_PROBLEM TO SOLVE_. Your copy of the material below should match it exactly, except that it holds no pictures.

◇ ◇ ◇ ◇ ◇

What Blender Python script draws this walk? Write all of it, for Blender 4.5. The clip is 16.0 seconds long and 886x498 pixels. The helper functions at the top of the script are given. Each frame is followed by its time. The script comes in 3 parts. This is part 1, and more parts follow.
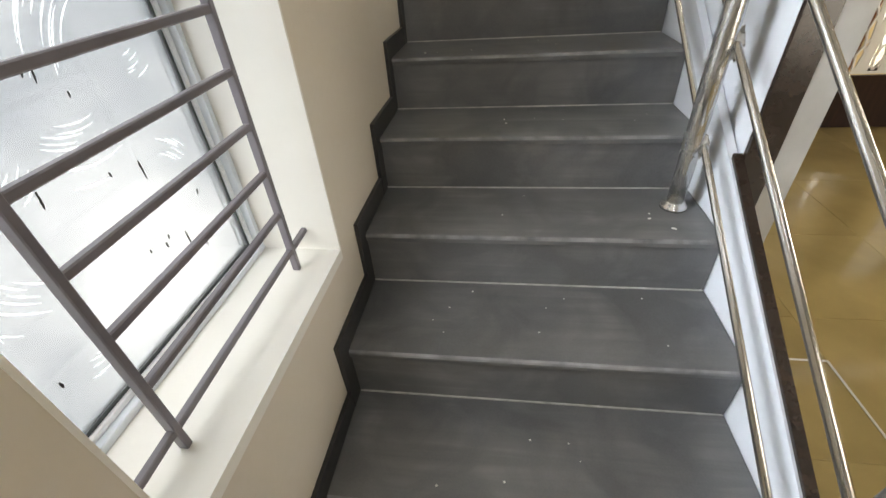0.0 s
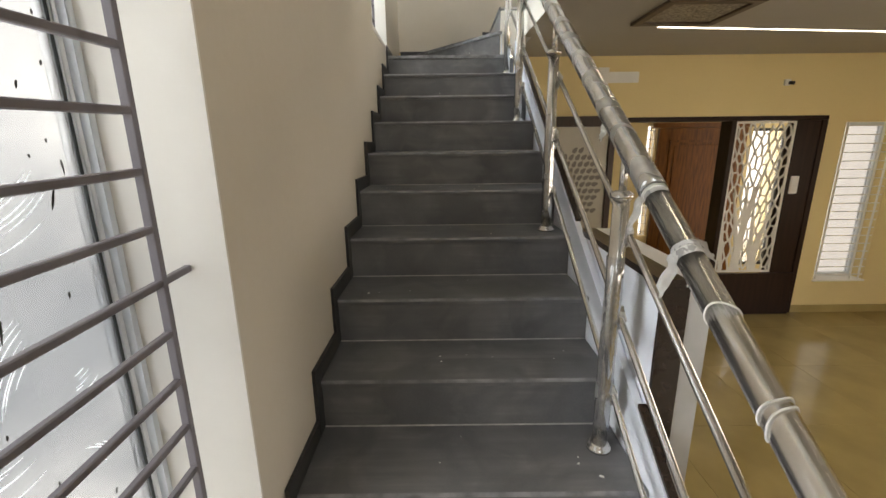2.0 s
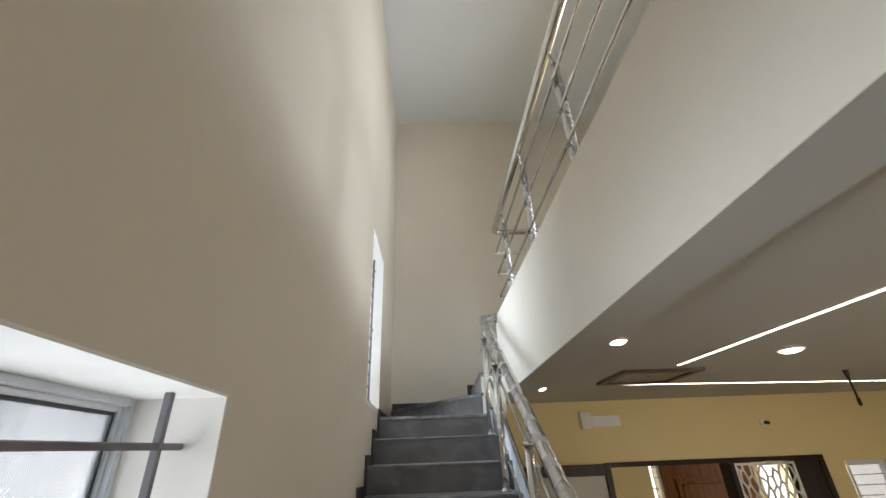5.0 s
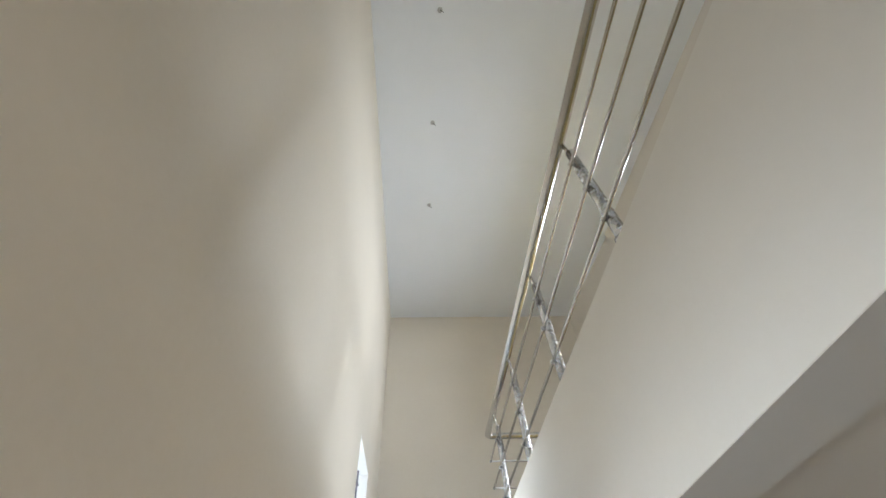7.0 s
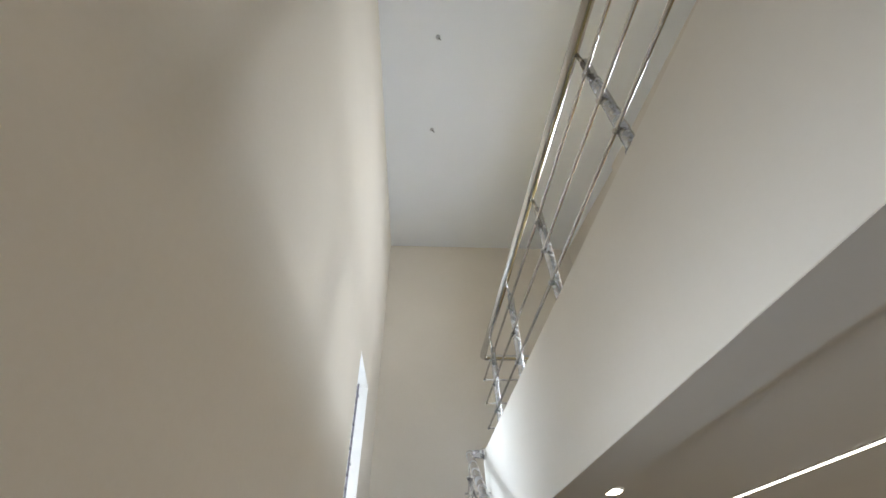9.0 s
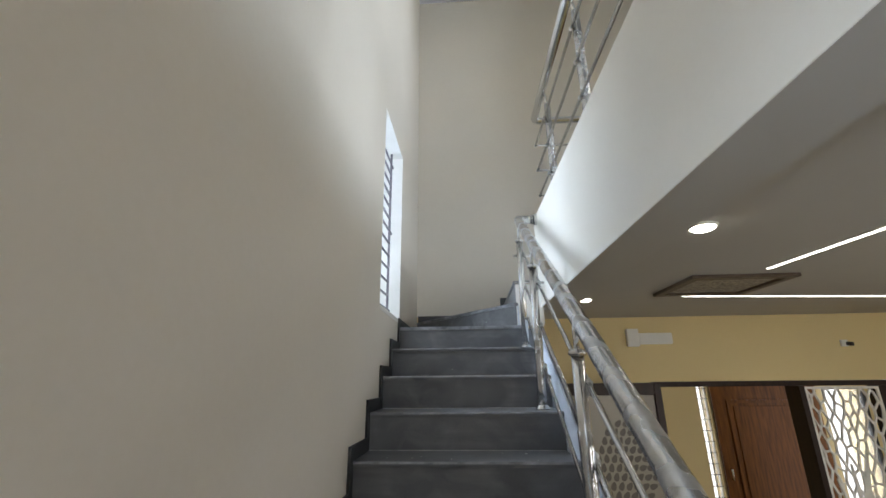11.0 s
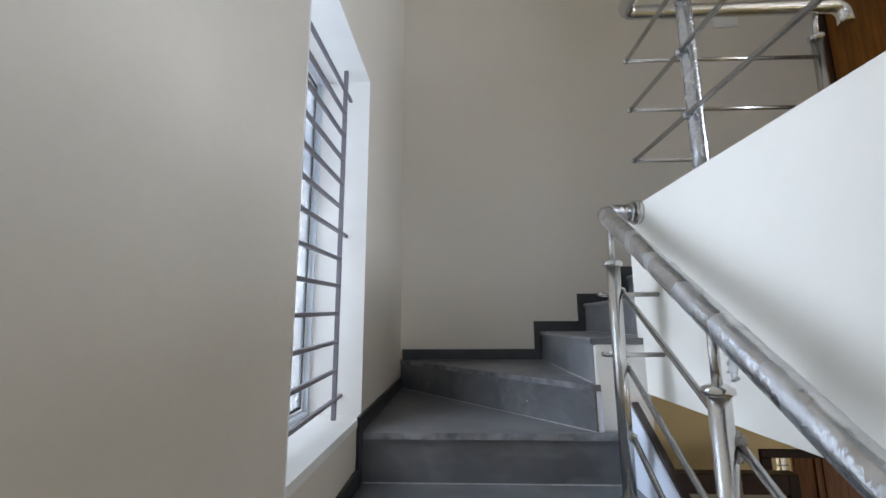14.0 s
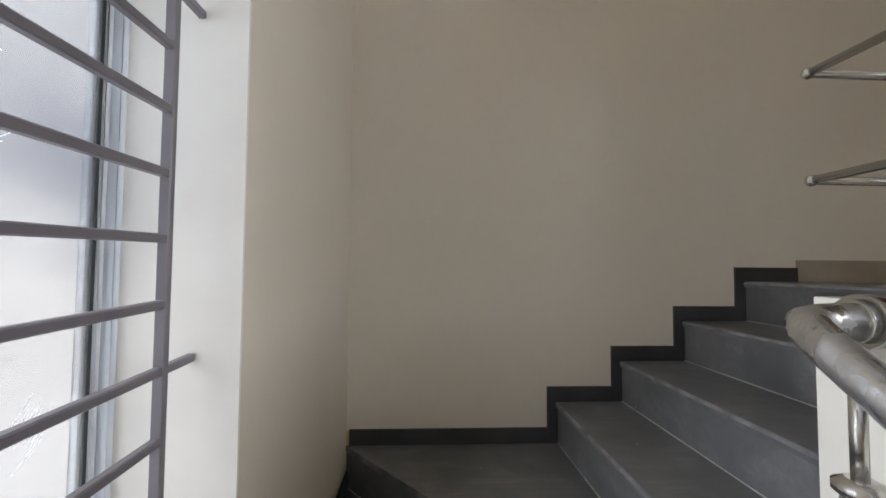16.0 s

◇ ◇ ◇ ◇ ◇

_RESULT OF THIS TASK_.
What Blender Python script draws this walk? Write all of it, for Blender 4.5. The clip is 16.0 seconds long and 886x498 pixels. The helper functions at the top of the script are given. Each frame is followed by its time. The script comes in 3 parts. This is part 1, and more parts follow.
0.0 s
2.0 s
5.0 s
7.0 s
9.0 s
11.0 s
14.0 s
16.0 s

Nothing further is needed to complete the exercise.